• TO DO
Write out the material exactly, without any of its pictures.

• DATA SEGMENT
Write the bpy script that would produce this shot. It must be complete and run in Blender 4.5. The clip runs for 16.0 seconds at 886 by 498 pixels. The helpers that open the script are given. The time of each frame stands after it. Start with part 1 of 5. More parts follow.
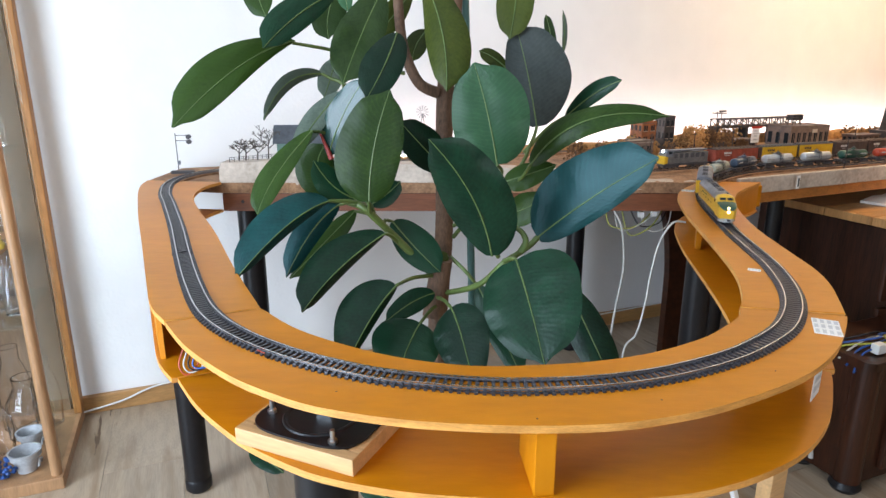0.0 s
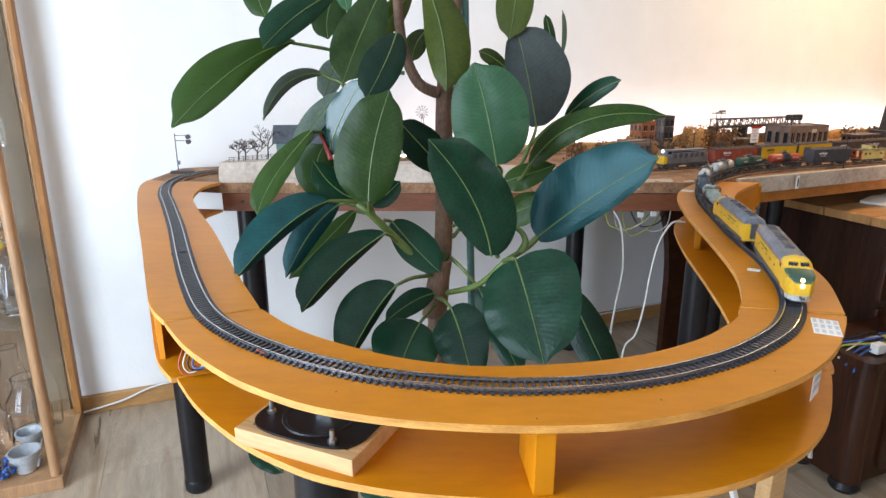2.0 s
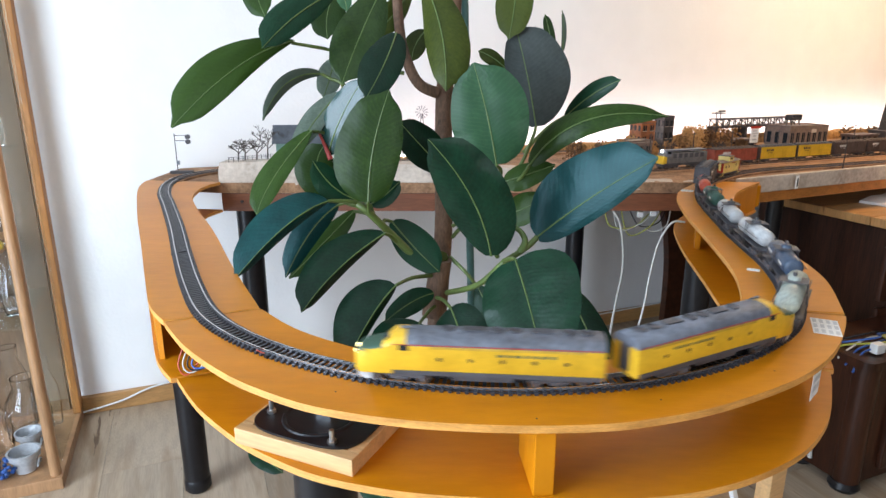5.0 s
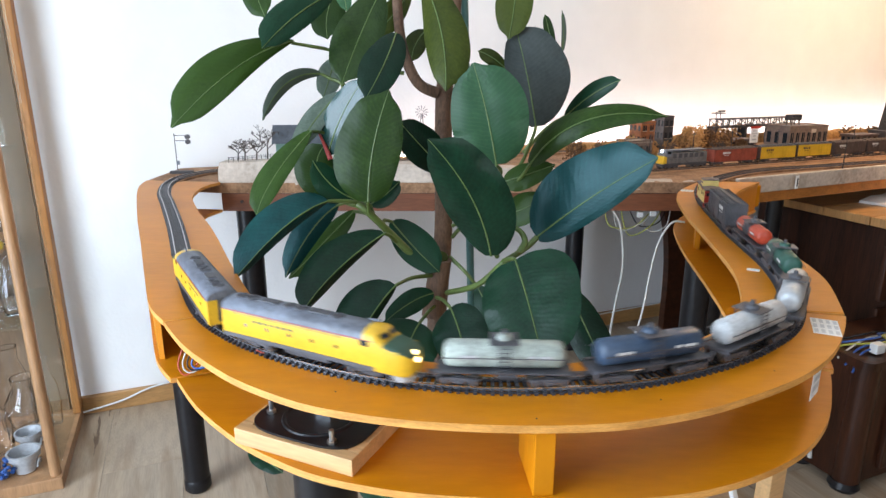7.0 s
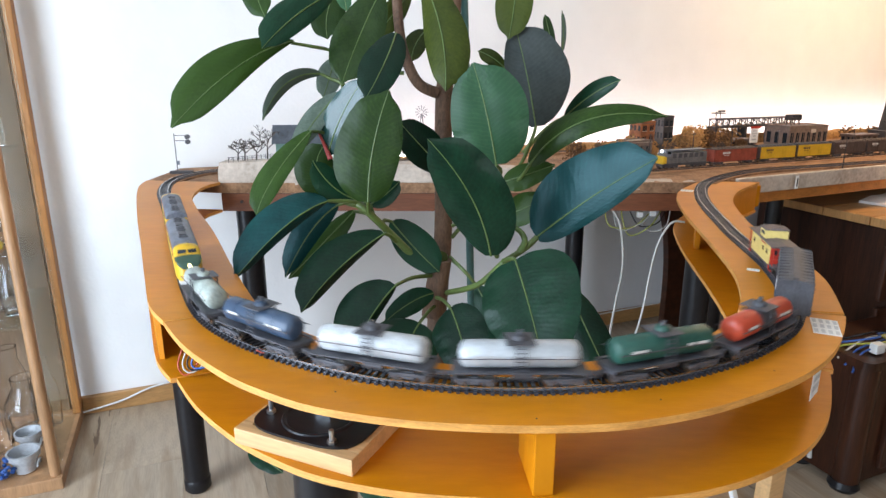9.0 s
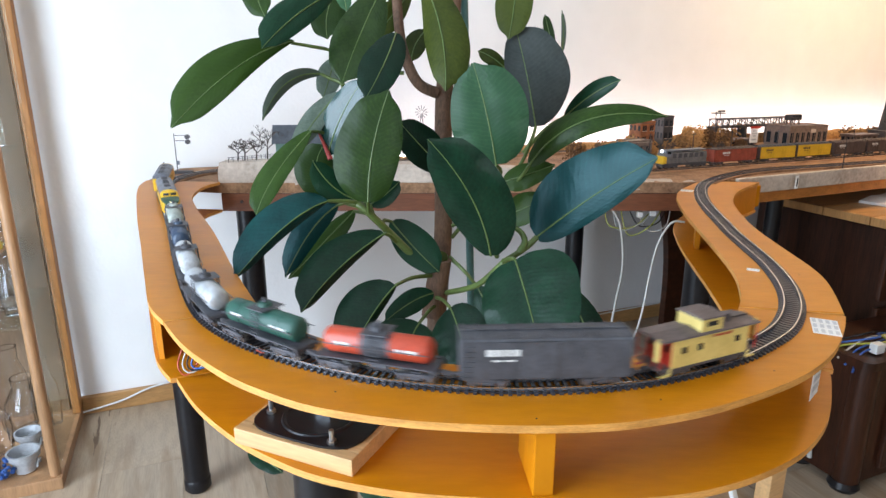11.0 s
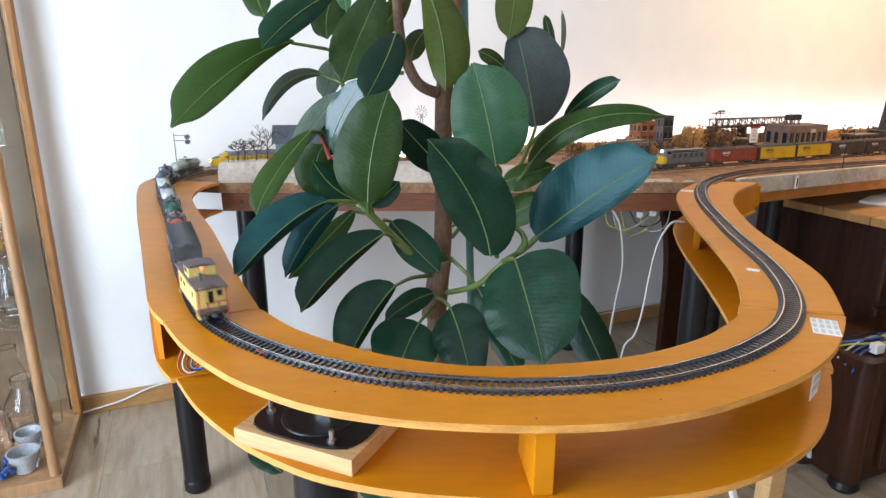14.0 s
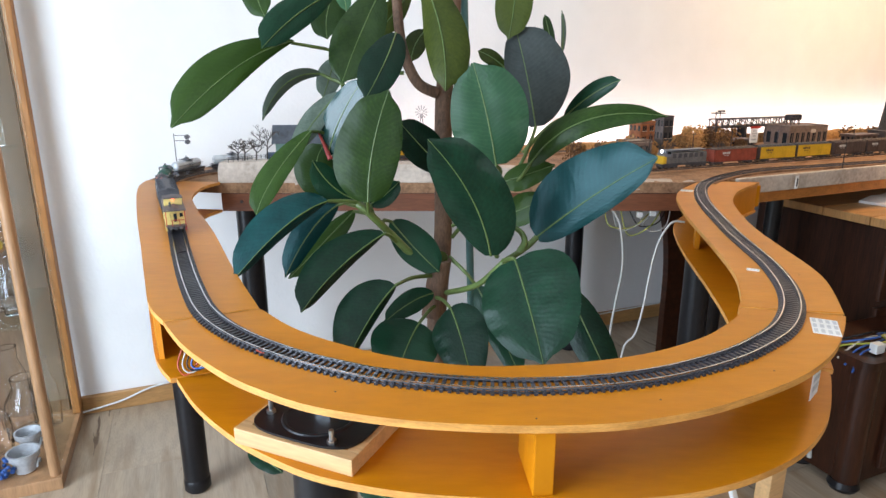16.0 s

• FINISHED EXERCISE
Write the bpy script that would produce this shot. It must be complete and run in Blender 4.5. The clip runs for 16.0 seconds at 886 by 498 pixels. The helpers that open the script are given. The time of each frame stands after it. Start with part 1 of 5. More parts follow.
0.0 s
2.0 s
5.0 s
7.0 s
9.0 s
11.0 s
14.0 s
16.0 s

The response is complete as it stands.